— What is expected —
Write out the material exactly, with the pictures left out.

::: Data section :::

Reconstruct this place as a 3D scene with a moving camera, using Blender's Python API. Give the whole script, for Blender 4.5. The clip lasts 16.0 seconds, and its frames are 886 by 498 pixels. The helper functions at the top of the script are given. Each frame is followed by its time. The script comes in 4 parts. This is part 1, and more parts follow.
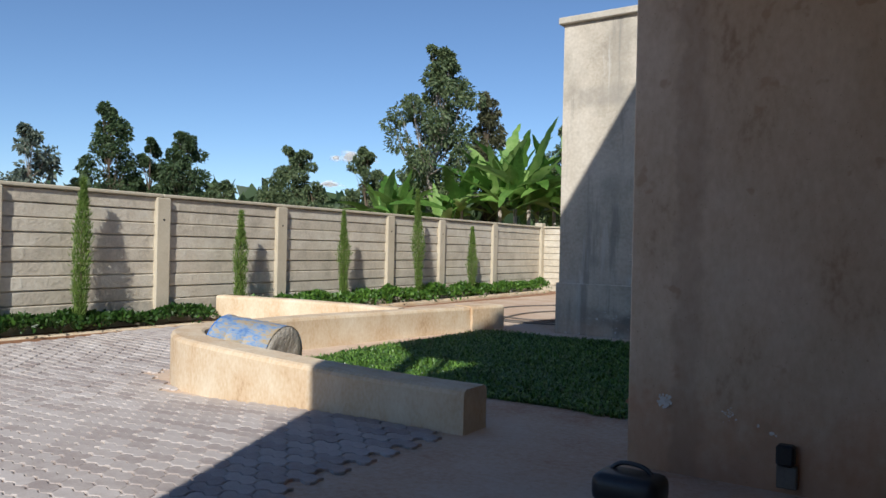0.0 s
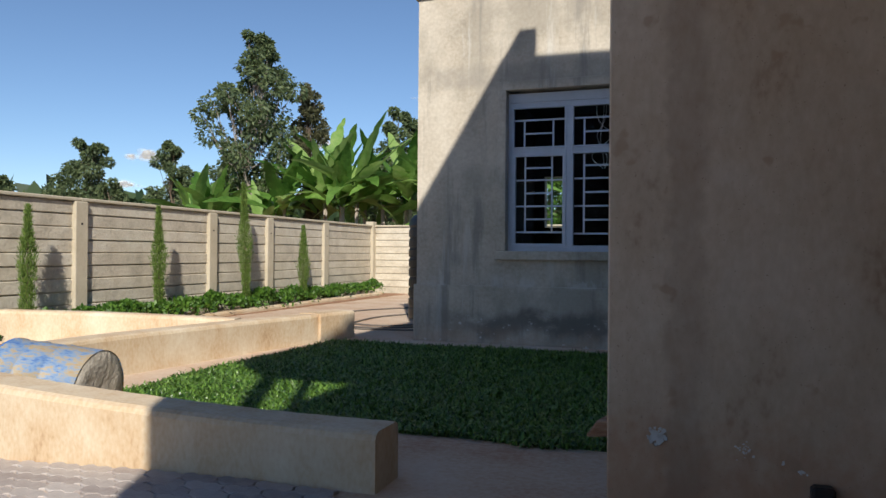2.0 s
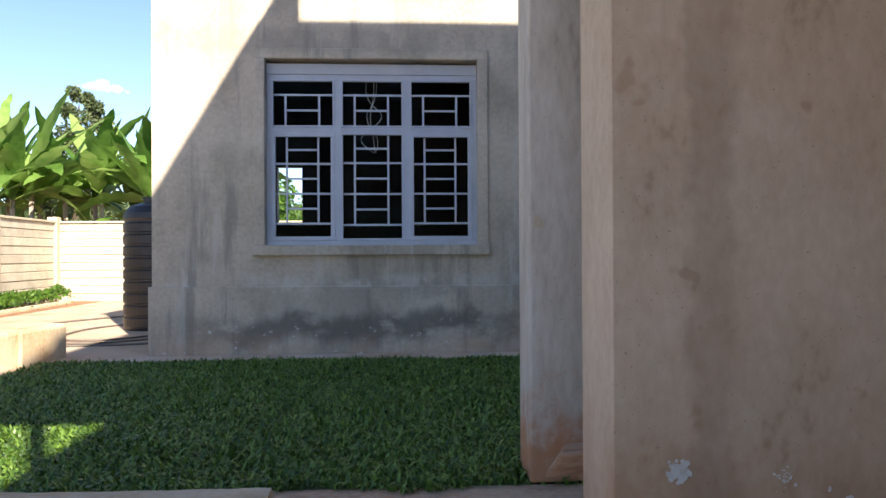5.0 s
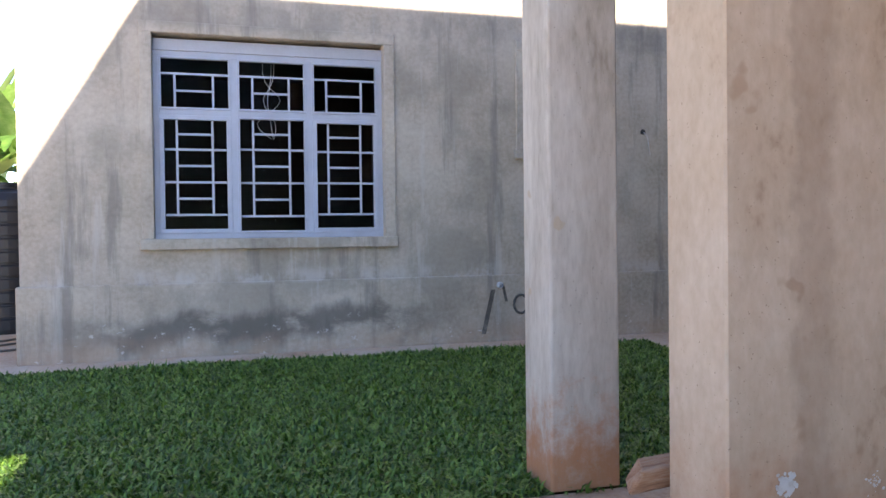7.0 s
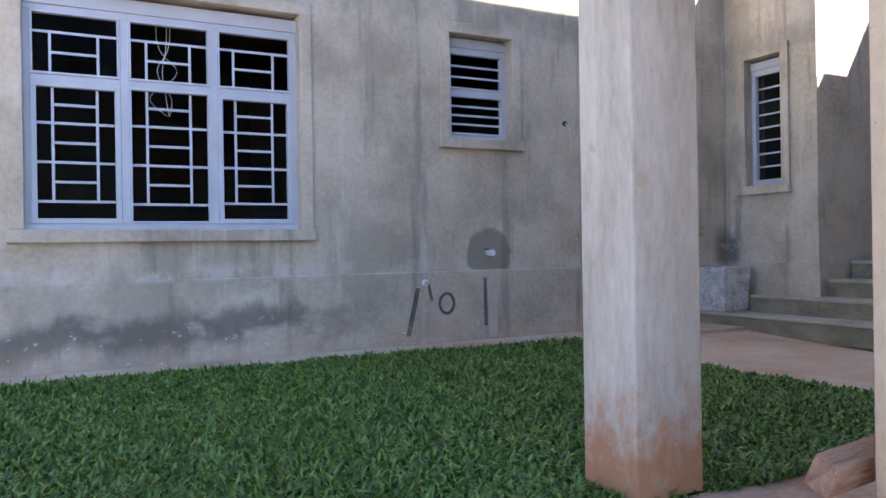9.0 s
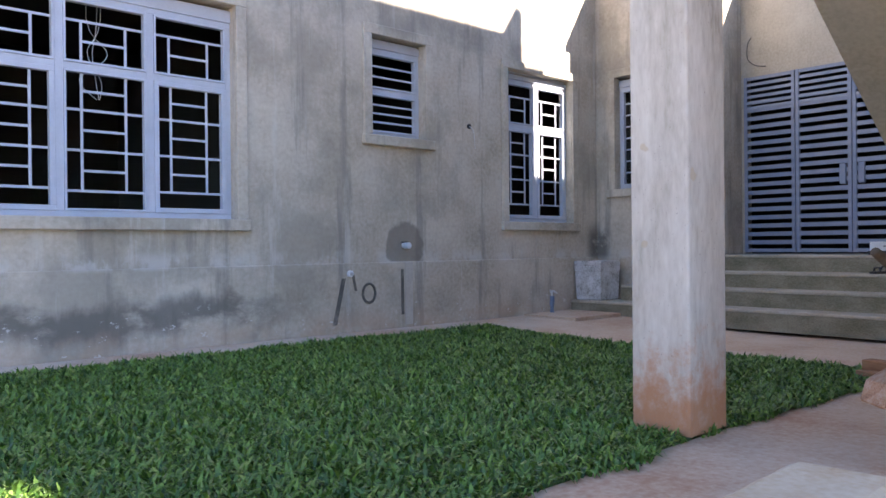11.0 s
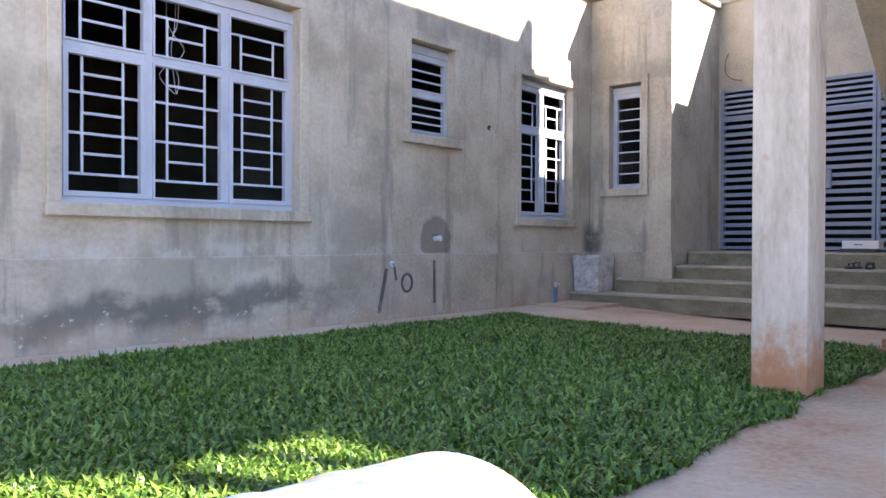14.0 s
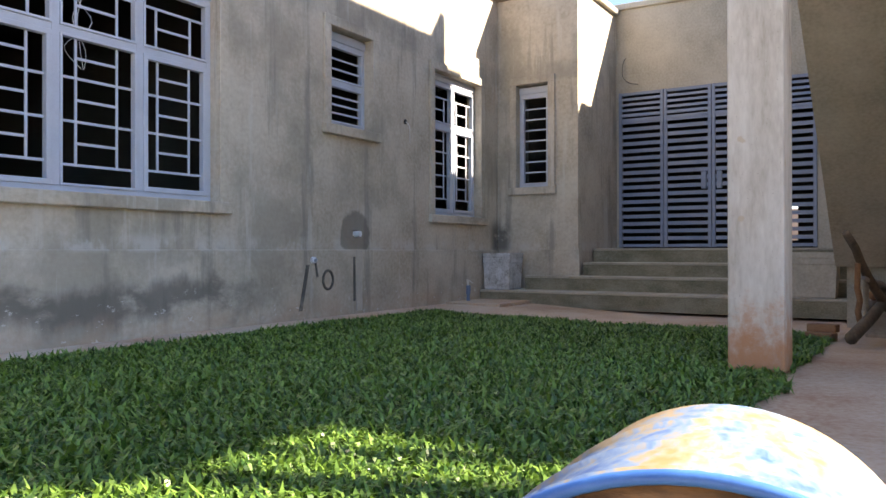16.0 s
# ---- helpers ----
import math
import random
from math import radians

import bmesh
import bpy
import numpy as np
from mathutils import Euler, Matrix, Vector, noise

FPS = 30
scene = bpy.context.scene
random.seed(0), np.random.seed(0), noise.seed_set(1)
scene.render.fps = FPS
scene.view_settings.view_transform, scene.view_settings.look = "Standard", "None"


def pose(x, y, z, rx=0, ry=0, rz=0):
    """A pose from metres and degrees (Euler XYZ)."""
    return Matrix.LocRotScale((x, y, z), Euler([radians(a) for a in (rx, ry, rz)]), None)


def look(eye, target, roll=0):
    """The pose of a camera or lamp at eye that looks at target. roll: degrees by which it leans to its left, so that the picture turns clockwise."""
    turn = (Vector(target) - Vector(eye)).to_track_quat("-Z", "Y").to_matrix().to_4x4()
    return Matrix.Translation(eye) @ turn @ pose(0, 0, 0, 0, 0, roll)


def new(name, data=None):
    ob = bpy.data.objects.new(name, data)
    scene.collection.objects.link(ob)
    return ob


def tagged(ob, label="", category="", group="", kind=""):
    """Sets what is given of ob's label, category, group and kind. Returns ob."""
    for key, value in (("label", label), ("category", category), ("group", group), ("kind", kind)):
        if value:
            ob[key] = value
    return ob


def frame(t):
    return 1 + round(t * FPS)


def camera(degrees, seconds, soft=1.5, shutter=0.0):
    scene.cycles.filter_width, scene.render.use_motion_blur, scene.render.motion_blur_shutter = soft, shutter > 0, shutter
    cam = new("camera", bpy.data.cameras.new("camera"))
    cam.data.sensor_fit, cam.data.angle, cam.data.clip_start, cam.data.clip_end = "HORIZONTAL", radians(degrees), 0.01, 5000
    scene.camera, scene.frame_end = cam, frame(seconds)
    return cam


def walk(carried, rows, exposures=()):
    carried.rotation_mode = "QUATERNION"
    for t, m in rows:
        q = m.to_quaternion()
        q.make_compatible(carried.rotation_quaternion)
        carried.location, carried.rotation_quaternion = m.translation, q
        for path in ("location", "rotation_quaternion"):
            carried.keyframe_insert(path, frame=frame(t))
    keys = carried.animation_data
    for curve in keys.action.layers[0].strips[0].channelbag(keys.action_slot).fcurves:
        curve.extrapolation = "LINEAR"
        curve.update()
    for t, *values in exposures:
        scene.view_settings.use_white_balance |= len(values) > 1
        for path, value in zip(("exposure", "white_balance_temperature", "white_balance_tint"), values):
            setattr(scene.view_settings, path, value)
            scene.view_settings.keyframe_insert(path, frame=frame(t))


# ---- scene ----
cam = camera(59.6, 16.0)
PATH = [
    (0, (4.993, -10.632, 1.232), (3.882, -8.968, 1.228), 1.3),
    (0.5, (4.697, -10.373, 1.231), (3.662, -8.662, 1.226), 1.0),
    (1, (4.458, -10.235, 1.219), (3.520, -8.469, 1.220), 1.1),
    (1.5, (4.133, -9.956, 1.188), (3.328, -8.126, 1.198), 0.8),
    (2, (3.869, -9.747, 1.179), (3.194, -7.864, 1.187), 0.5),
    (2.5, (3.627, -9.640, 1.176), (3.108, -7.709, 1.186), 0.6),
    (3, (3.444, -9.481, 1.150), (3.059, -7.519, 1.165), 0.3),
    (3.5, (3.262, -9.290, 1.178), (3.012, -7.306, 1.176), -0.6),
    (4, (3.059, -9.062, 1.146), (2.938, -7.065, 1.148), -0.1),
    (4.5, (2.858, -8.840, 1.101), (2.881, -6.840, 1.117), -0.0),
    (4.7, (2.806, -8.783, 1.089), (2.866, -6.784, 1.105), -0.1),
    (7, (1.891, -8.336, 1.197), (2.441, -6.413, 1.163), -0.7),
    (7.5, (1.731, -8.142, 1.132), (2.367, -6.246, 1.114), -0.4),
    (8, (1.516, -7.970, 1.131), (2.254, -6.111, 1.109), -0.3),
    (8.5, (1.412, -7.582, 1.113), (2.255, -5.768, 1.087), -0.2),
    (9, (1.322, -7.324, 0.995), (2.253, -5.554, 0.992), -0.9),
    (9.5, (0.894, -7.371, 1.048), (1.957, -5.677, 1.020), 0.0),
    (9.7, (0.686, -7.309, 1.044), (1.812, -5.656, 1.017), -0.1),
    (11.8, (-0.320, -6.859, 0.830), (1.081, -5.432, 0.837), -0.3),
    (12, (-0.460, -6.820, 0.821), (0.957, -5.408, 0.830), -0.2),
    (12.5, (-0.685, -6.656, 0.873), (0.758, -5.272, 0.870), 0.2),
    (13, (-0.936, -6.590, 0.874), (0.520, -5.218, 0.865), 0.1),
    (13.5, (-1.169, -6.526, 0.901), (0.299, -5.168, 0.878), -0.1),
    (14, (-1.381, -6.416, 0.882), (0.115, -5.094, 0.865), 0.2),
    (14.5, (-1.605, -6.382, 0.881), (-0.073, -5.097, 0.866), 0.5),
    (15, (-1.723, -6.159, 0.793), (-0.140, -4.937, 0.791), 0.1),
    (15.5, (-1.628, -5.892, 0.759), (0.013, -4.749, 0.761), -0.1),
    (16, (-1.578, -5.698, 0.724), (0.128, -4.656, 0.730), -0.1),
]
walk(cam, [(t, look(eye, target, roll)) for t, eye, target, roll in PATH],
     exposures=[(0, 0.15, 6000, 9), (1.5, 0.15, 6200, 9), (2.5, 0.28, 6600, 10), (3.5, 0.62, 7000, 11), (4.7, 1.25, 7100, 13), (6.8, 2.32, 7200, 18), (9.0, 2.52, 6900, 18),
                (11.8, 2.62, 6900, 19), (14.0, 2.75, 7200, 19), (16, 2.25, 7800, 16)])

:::

— Solved exercise —
Reconstruct this place as a 3D scene with a moving camera, using Blender's Python API. Give the whole script, for Blender 4.5. The clip lasts 16.0 seconds, and its frames are 886 by 498 pixels. The helper functions at the top of the script are given. Each frame is followed by its time. The script comes in 4 parts. This is part 1, and more parts follow.
0.0 s
2.0 s
5.0 s
7.0 s
9.0 s
11.0 s
14.0 s
16.0 s
# ---- helpers ----
import math
import random
from math import radians

import bmesh
import bpy
import numpy as np
from mathutils import Euler, Matrix, Vector, noise

FPS = 30
scene = bpy.context.scene
random.seed(0), np.random.seed(0), noise.seed_set(1)
scene.render.fps = FPS
scene.view_settings.view_transform, scene.view_settings.look = "Standard", "None"


def pose(x, y, z, rx=0, ry=0, rz=0):
    """A pose from metres and degrees (Euler XYZ)."""
    return Matrix.LocRotScale((x, y, z), Euler([radians(a) for a in (rx, ry, rz)]), None)


def look(eye, target, roll=0):
    """The pose of a camera or lamp at eye that looks at target. roll: degrees by which it leans to its left, so that the picture turns clockwise."""
    turn = (Vector(target) - Vector(eye)).to_track_quat("-Z", "Y").to_matrix().to_4x4()
    return Matrix.Translation(eye) @ turn @ pose(0, 0, 0, 0, 0, roll)


def new(name, data=None):
    ob = bpy.data.objects.new(name, data)
    scene.collection.objects.link(ob)
    return ob


def tagged(ob, label="", category="", group="", kind=""):
    """Sets what is given of ob's label, category, group and kind. Returns ob."""
    for key, value in (("label", label), ("category", category), ("group", group), ("kind", kind)):
        if value:
            ob[key] = value
    return ob


def frame(t):
    return 1 + round(t * FPS)


def camera(degrees, seconds, soft=1.5, shutter=0.0):
    scene.cycles.filter_width, scene.render.use_motion_blur, scene.render.motion_blur_shutter = soft, shutter > 0, shutter
    cam = new("camera", bpy.data.cameras.new("camera"))
    cam.data.sensor_fit, cam.data.angle, cam.data.clip_start, cam.data.clip_end = "HORIZONTAL", radians(degrees), 0.01, 5000
    scene.camera, scene.frame_end = cam, frame(seconds)
    return cam


def walk(carried, rows, exposures=()):
    carried.rotation_mode = "QUATERNION"
    for t, m in rows:
        q = m.to_quaternion()
        q.make_compatible(carried.rotation_quaternion)
        carried.location, carried.rotation_quaternion = m.translation, q
        for path in ("location", "rotation_quaternion"):
            carried.keyframe_insert(path, frame=frame(t))
    keys = carried.animation_data
    for curve in keys.action.layers[0].strips[0].channelbag(keys.action_slot).fcurves:
        curve.extrapolation = "LINEAR"
        curve.update()
    for t, *values in exposures:
        scene.view_settings.use_white_balance |= len(values) > 1
        for path, value in zip(("exposure", "white_balance_temperature", "white_balance_tint"), values):
            setattr(scene.view_settings, path, value)
            scene.view_settings.keyframe_insert(path, frame=frame(t))


# ---- scene ----
cam = camera(59.6, 16.0)
PATH = [
    (0, (4.993, -10.632, 1.232), (3.882, -8.968, 1.228), 1.3),
    (0.5, (4.697, -10.373, 1.231), (3.662, -8.662, 1.226), 1.0),
    (1, (4.458, -10.235, 1.219), (3.520, -8.469, 1.220), 1.1),
    (1.5, (4.133, -9.956, 1.188), (3.328, -8.126, 1.198), 0.8),
    (2, (3.869, -9.747, 1.179), (3.194, -7.864, 1.187), 0.5),
    (2.5, (3.627, -9.640, 1.176), (3.108, -7.709, 1.186), 0.6),
    (3, (3.444, -9.481, 1.150), (3.059, -7.519, 1.165), 0.3),
    (3.5, (3.262, -9.290, 1.178), (3.012, -7.306, 1.176), -0.6),
    (4, (3.059, -9.062, 1.146), (2.938, -7.065, 1.148), -0.1),
    (4.5, (2.858, -8.840, 1.101), (2.881, -6.840, 1.117), -0.0),
    (4.7, (2.806, -8.783, 1.089), (2.866, -6.784, 1.105), -0.1),
    (7, (1.891, -8.336, 1.197), (2.441, -6.413, 1.163), -0.7),
    (7.5, (1.731, -8.142, 1.132), (2.367, -6.246, 1.114), -0.4),
    (8, (1.516, -7.970, 1.131), (2.254, -6.111, 1.109), -0.3),
    (8.5, (1.412, -7.582, 1.113), (2.255, -5.768, 1.087), -0.2),
    (9, (1.322, -7.324, 0.995), (2.253, -5.554, 0.992), -0.9),
    (9.5, (0.894, -7.371, 1.048), (1.957, -5.677, 1.020), 0.0),
    (9.7, (0.686, -7.309, 1.044), (1.812, -5.656, 1.017), -0.1),
    (11.8, (-0.320, -6.859, 0.830), (1.081, -5.432, 0.837), -0.3),
    (12, (-0.460, -6.820, 0.821), (0.957, -5.408, 0.830), -0.2),
    (12.5, (-0.685, -6.656, 0.873), (0.758, -5.272, 0.870), 0.2),
    (13, (-0.936, -6.590, 0.874), (0.520, -5.218, 0.865), 0.1),
    (13.5, (-1.169, -6.526, 0.901), (0.299, -5.168, 0.878), -0.1),
    (14, (-1.381, -6.416, 0.882), (0.115, -5.094, 0.865), 0.2),
    (14.5, (-1.605, -6.382, 0.881), (-0.073, -5.097, 0.866), 0.5),
    (15, (-1.723, -6.159, 0.793), (-0.140, -4.937, 0.791), 0.1),
    (15.5, (-1.628, -5.892, 0.759), (0.013, -4.749, 0.761), -0.1),
    (16, (-1.578, -5.698, 0.724), (0.128, -4.656, 0.730), -0.1),
]
walk(cam, [(t, look(eye, target, roll)) for t, eye, target, roll in PATH],
     exposures=[(0, 0.15, 6000, 9), (1.5, 0.15, 6200, 9), (2.5, 0.28, 6600, 10), (3.5, 0.62, 7000, 11), (4.7, 1.25, 7100, 13), (6.8, 2.32, 7200, 18), (9.0, 2.52, 6900, 18),
                (11.8, 2.62, 6900, 19), (14.0, 2.75, 7200, 19), (16, 2.25, 7800, 16)])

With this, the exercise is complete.